The Band-Aid to that problem is veteran Orlando Pace, who has a long injury history and at 33 doesn't have many years left. You could make an intuitive argument that putting Williams at left tackle is best for his long-term growth. But in 2009, at least, the Bears chose the option of pairing Williams with Pace rather than Shaffer. From the short-term perspective, it's a reasonable decision.

It would have been nice if the Bears had a young up-and-coming player ready to replace the retired John Tait at right tackle. I'm sure the Vikings would have preferred that Jackson had established himself as a franchise quarterback by now, negating their annual search for an upgrade. But, in Gladwell's words, "the indiscriminate application of effort is something that is not always possible." Indeed, you're not always going to have that long-term solution.

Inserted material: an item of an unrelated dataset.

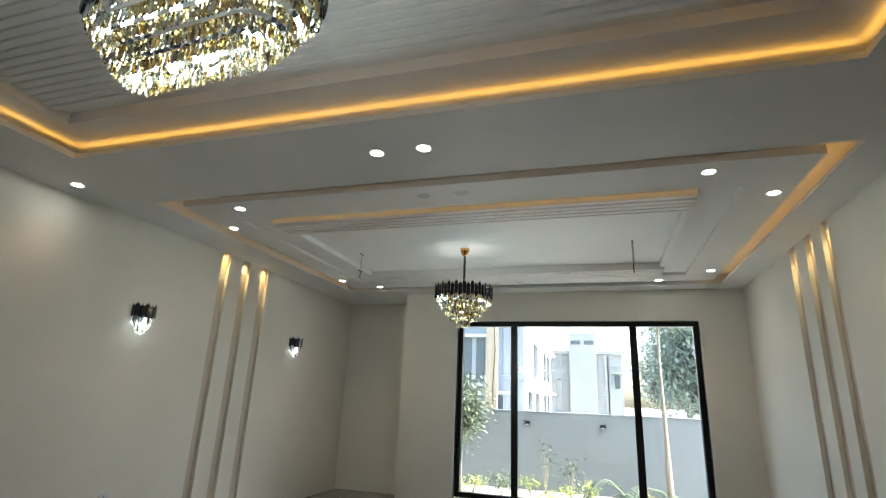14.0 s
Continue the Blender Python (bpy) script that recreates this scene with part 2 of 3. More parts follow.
def petal_paper():
    """Taupe wall covering with slanting dabs of silver foil, which mirror softly, and small slate flecks."""
    m = material("petal_wallpaper", (0.45, 0.44, 0.42), 0.4)
    n = Net(m)
    def dabs(scale, turn, stretch, detail, lo, hi, shift):
        q = n.coords((1, stretch, 1), rot=(turn, 0, 0), shift=(shift, shift * 0.7, shift * 1.3))
        return n.ramp(n.noise(q, scale, detail, 0.62, 0.25), ((lo, (0, 0, 0)), (hi, (1, 1, 1))))
    v = n.coords()
    ground = n.ramp(n.noise(v, 9, 5, 0.65), ((0.33, (0.31, 0.293, 0.27)), (0.66, (0.43, 0.413, 0.388))))
    mid = dabs(16.0, -0.65, 0.55, 4, 0.42, 0.60, 3.1)
    base = n.mix(mid, ground, (0.56, 0.545, 0.52))
    foil = n.mix(1.0, dabs(17.0, -0.75, 0.6, 3, 0.46, 0.58, 1.3), dabs(48.0, -0.75, 0.5, 3, 0.40, 0.60, 5.2), "MULTIPLY")
    specks = dabs(36.0, -0.4, 0.6, 3, 0.61, 0.67, 9.4)
    foil = n.mix(1.0, foil, specks, "LIGHTEN")
    base = n.mix(foil, base, (0.66, 0.66, 0.66))
    slate = dabs(25.0, -0.6, 0.65, 3, 0.57, 0.66, 7.7)
    base = n.mix(slate, base, (0.22, 0.22, 0.24))
    n.put("Base Color", base)
    n.put("Metallic", n.ramp(foil, ((0.2, (0.0,) * 3), (0.9, (0.85,) * 3))))
    n.put("Roughness", n.ramp(foil, ((0.1, (0.55,) * 3), (0.8, (0.29,) * 3))))
    cell = n.node("TexVoronoi", {"Vector": n.coords((1, 0.6, 1), rot=(-0.75, 0, 0)), "Scale": 38.0}).outputs["Color"]
    centred = n.node("VectorMath", {0: cell, 1: (-0.5, -0.5, -0.5)}, operation="ADD").outputs[0]
    amount = n.node("Math", {0: foil, 1: 0.28}, operation="MULTIPLY").outputs[0]
    lean = n.node("VectorMath", {0: centred, "Scale": amount}, operation="SCALE").outputs[0]
    up = n.node("VectorMath", {0: n.node("NewGeometry").outputs["Normal"], 1: lean}, operation="ADD").outputs[0]
    n.put("Normal", n.node("VectorMath", {0: up}, operation="NORMALIZE").outputs[0])
    return m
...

The Band-Aid isn't always appropriate, of course. The Bears are smart to be considering Corey Graham at safety rather than a free agent like Josh Bullocks, who now appears to be a safety net in case Graham can't make the adjustment from cornerback. The Vikings probably could have pursued a free agent right tackle to replace Ryan Cook, but ultimately their decision to wait for the draft to produce a potentially longer-term fix -- second-round pick Phil Loadholt -- looks wise.

It's amazing what you can come up with when you take a week off. Oops. Last time. I really mean it.